The RR-FunGlider’s standard decoration pattern of white, grey and red is quite appealing. It is a little bit on the pale side, however, and from a distance the upper and lower surfaces look pretty much the same. I prefer bolder and more distinct schemes that let you tell by the colors which side of the airplane you are looking at. This might save you the day when flying close to the limits of vision.
Sometime I’ll remove the deco stickers from the wings and spray some large red shapes onto the topsides. I hope these things will come off without destroying the surfaces. Again, if you’re not willing to use it as it comes, do not buy the RR version. (By the way: I haven’t even started griping about the hot glue mess I found in the battery compartment …)

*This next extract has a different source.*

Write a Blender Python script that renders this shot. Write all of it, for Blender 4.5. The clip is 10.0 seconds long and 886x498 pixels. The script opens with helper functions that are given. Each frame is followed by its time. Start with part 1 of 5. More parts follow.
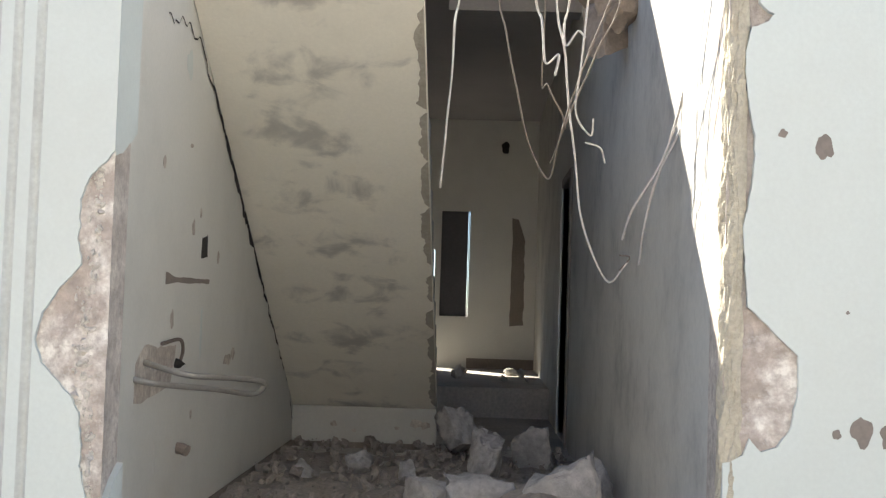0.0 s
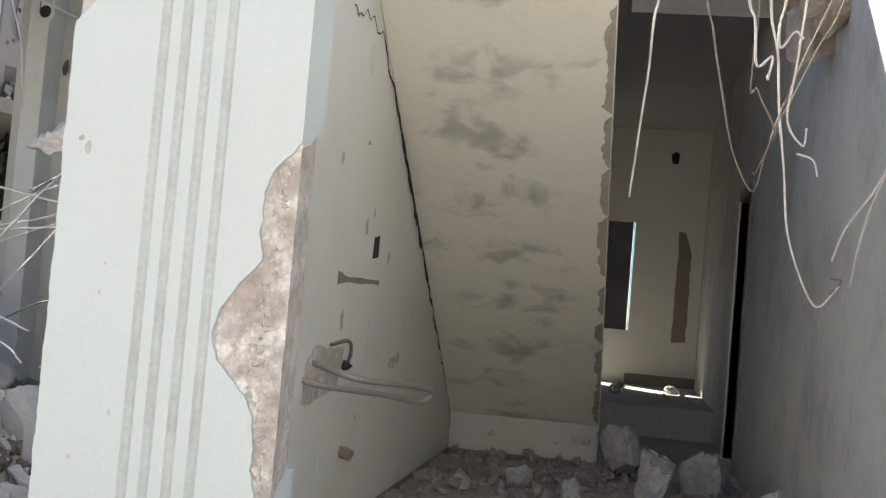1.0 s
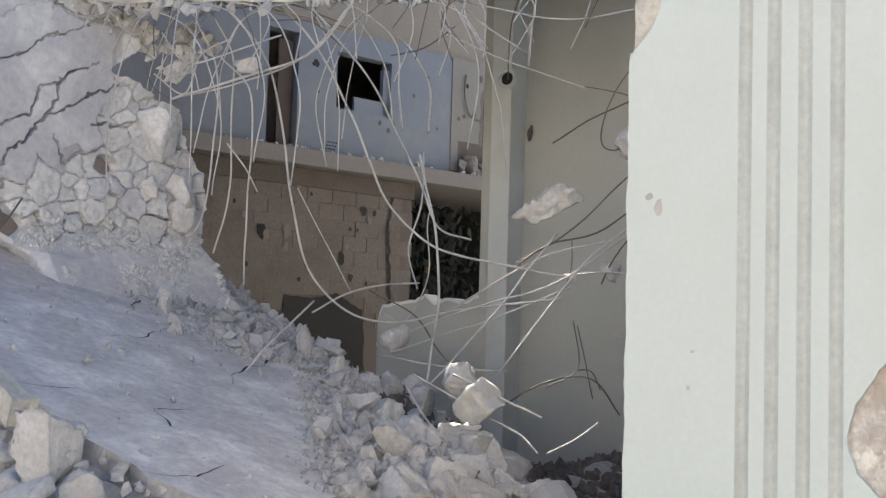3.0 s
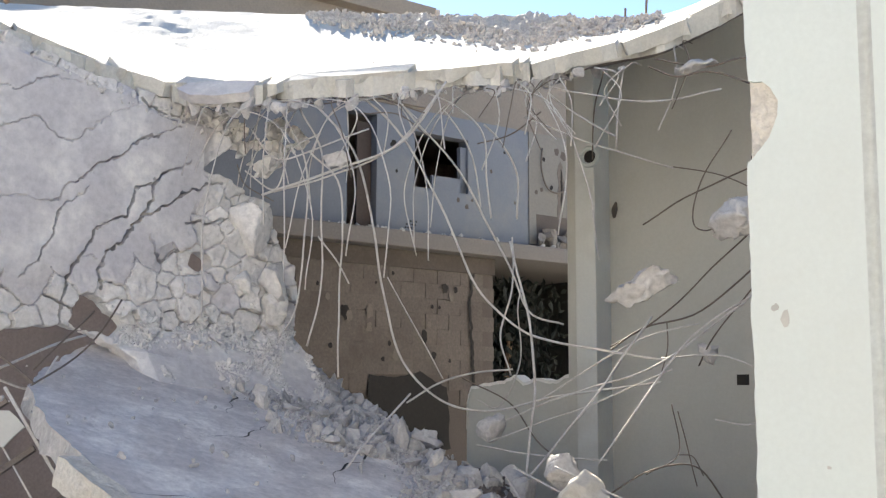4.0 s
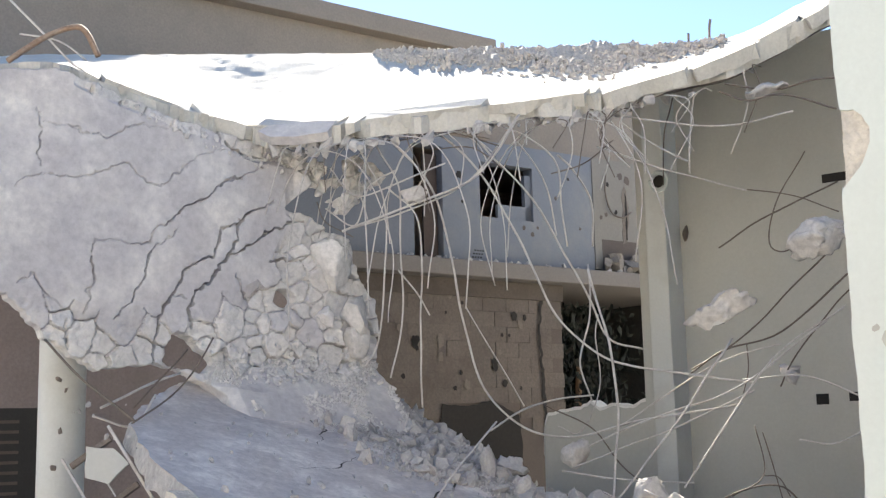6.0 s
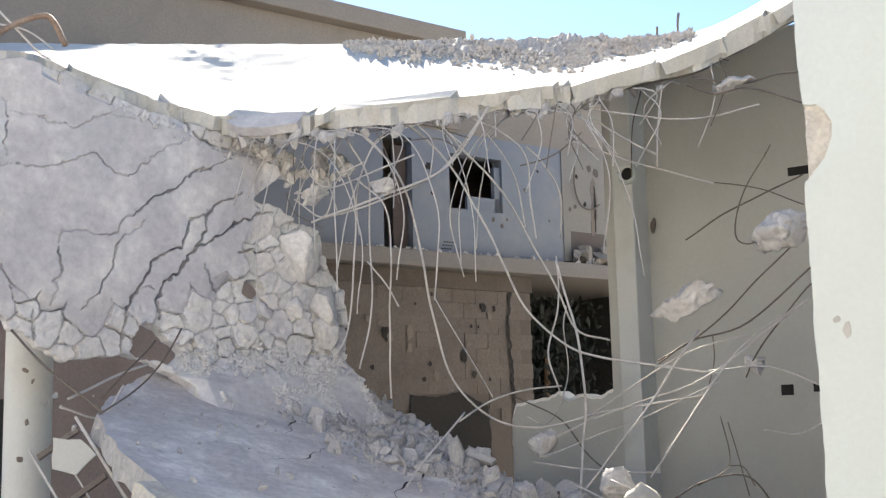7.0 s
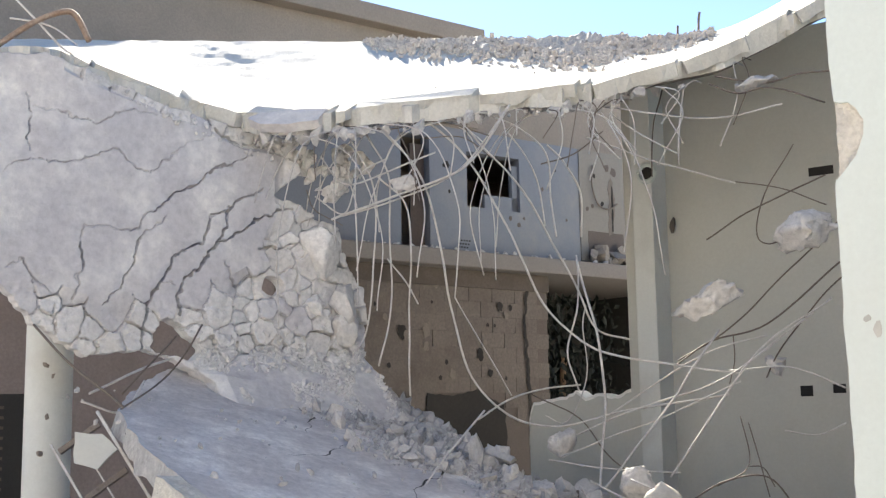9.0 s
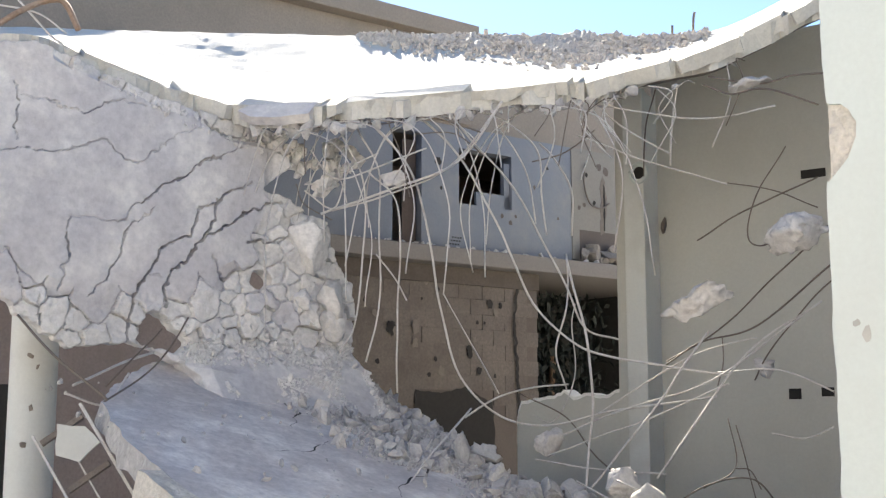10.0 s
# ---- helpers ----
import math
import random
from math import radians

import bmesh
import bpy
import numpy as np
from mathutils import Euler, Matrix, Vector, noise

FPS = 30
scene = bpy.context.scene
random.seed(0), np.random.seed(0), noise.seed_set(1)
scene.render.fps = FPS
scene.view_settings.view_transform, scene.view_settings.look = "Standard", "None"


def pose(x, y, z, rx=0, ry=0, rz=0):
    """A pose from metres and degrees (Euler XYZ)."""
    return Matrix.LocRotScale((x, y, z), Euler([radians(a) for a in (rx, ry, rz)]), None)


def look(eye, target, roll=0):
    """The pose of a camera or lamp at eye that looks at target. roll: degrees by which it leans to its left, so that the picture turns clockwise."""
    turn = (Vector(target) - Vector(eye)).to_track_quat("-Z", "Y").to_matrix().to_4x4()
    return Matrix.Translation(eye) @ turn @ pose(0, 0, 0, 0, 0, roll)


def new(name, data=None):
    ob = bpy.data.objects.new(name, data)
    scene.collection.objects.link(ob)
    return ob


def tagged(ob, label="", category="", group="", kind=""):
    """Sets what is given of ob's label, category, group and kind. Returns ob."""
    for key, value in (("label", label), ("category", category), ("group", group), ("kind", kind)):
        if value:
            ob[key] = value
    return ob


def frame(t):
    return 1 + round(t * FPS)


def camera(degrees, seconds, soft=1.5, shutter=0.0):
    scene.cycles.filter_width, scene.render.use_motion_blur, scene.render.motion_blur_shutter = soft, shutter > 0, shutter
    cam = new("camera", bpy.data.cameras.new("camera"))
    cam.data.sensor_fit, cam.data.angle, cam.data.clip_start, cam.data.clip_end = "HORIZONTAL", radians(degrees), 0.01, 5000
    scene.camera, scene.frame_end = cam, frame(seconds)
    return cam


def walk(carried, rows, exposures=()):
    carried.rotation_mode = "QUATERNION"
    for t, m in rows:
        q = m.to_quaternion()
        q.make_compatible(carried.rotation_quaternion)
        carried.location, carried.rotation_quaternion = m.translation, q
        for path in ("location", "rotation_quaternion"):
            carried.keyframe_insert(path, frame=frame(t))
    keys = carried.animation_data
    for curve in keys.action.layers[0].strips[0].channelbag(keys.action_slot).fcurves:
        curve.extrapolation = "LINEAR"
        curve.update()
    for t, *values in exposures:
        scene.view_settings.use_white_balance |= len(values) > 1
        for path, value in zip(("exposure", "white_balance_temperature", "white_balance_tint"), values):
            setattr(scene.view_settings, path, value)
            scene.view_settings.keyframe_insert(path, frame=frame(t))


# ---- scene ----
cam = camera(41.7, 10.0, soft=1.3)

PATH = [
    (0, (0.548, 0.051, 1.964), (0.482, 2.048, 2.061), 1.8),
    (0.5, (0.526, 0.165, 1.97), (0.329, 2.153, 2.067), 4.0),
    (1, (0.39, 0.305, 1.977), (0.066, 2.276, 2.069), 4.9),
    (1.5, (0.218, 0.425, 2.004), (-0.191, 2.382, 2.056), 5.0),
    (2, (0.001, 0.546, 2.036), (-0.518, 2.477, 2.074), 4.1),
    (2.5, (-0.188, 0.689, 2.039), (-0.938, 2.541, 2.122), 4.1),
    (3, (-0.322, 0.919, 2.04), (-1.327, 2.642, 2.182), 1.7),
    (3.2, (-0.35, 0.944, 2.071), (-1.423, 2.625, 2.226), 1.3),
    (4.5, (-0.468, 0.749, 2.189), (-1.581, 2.384, 2.485), -0.1),
    (5, (-0.49, 0.662, 2.172), (-1.645, 2.264, 2.486), -1.0),
    (5.5, (-0.475, 0.671, 2.176), (-1.665, 2.249, 2.479), -1.1),
    (7, (-0.441, 0.654, 2.173), (-1.583, 2.271, 2.458), -1.4),
    (7.5, (-0.469, 0.645, 2.169), (-1.6, 2.27, 2.447), -0.6),
    (8, (-0.479, 0.635, 2.165), (-1.641, 2.24, 2.437), -1.0),
    (8.5, (-0.483, 0.637, 2.168), (-1.649, 2.238, 2.444), -1.2),
    (9, (-0.475, 0.636, 2.166), (-1.637, 2.239, 2.45), -0.9),
    (9.5, (-0.477, 0.641, 2.166), (-1.63, 2.25, 2.451), 0.3),
    (10, (-0.486, 0.68, 2.172), (-1.637, 2.291, 2.45), -0.0),
]
walk(cam, [(t, look(eye, target, roll)) for t, eye, target, roll in PATH], [(0, 1.93, 6800, 9), (1.2, 1.99, 6800, 9), (1.6, 1.95, 6800, 9), (2.5, 1.79, 6850, 9), (3.2, 1.85, 6950, 9), (4.5, 2.0, 7100, 9), (10, 2.0, 7100, 9)])

# ---- light ----
SUN_WAY = Vector((0.9, -1.0, -0.87)).normalized()
world = bpy.data.worlds.new("sky")
scene.world = world
world.use_nodes = True
wn = world.node_tree
sky = wn.nodes.new("ShaderNodeTexSky")
sky.sky_type = "NISHITA"
sky.sun_disc = False
sky.sun_elevation = math.asin(-SUN_WAY.z)
sky.sun_rotation = math.atan2(-SUN_WAY.x, -SUN_WAY.y)
sky.air_density, sky.dust_density, sky.ozone_density = 0.65, 0.05, 3.0
wn.links.new(sky.outputs["Color"], wn.nodes["Background"].inputs["Color"])
wn.nodes["Background"].inputs["Strength"].default_value = 0.078
sun = new("sun", bpy.data.lights.new("sun", "SUN"))
sun.data.energy, sun.data.angle, sun.data.color = 5.0, radians(0.53), (1.0, 0.95, 0.87)
sun.matrix_world = look((0, 0, 30), Vector((0, 0, 30)) + SUN_WAY)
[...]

Addendum 04.10.2017: „Sometime“ is today. As expected, the surfaces need smoothening. I use 120 and 320 grain to sand off tenacious adhesive residues. No joke, sanding a foam model is new to me. The final results plainly show, that the few extra bucks (in CHF) for an original Multiplex ELAPOR spray can were a good investment. Just compare the brilliance of the semi-gloss red with the remainder of original pale scheme on the tail! This picture was taken on a rainy day with heavy overcast and no direct sunlight, as you can tell by the absence of shadows. Plain white unpainted foam and some black logos prevail on the lower surfaces. Rudder and elevator will get their red shapes sprayed on next „sometime“.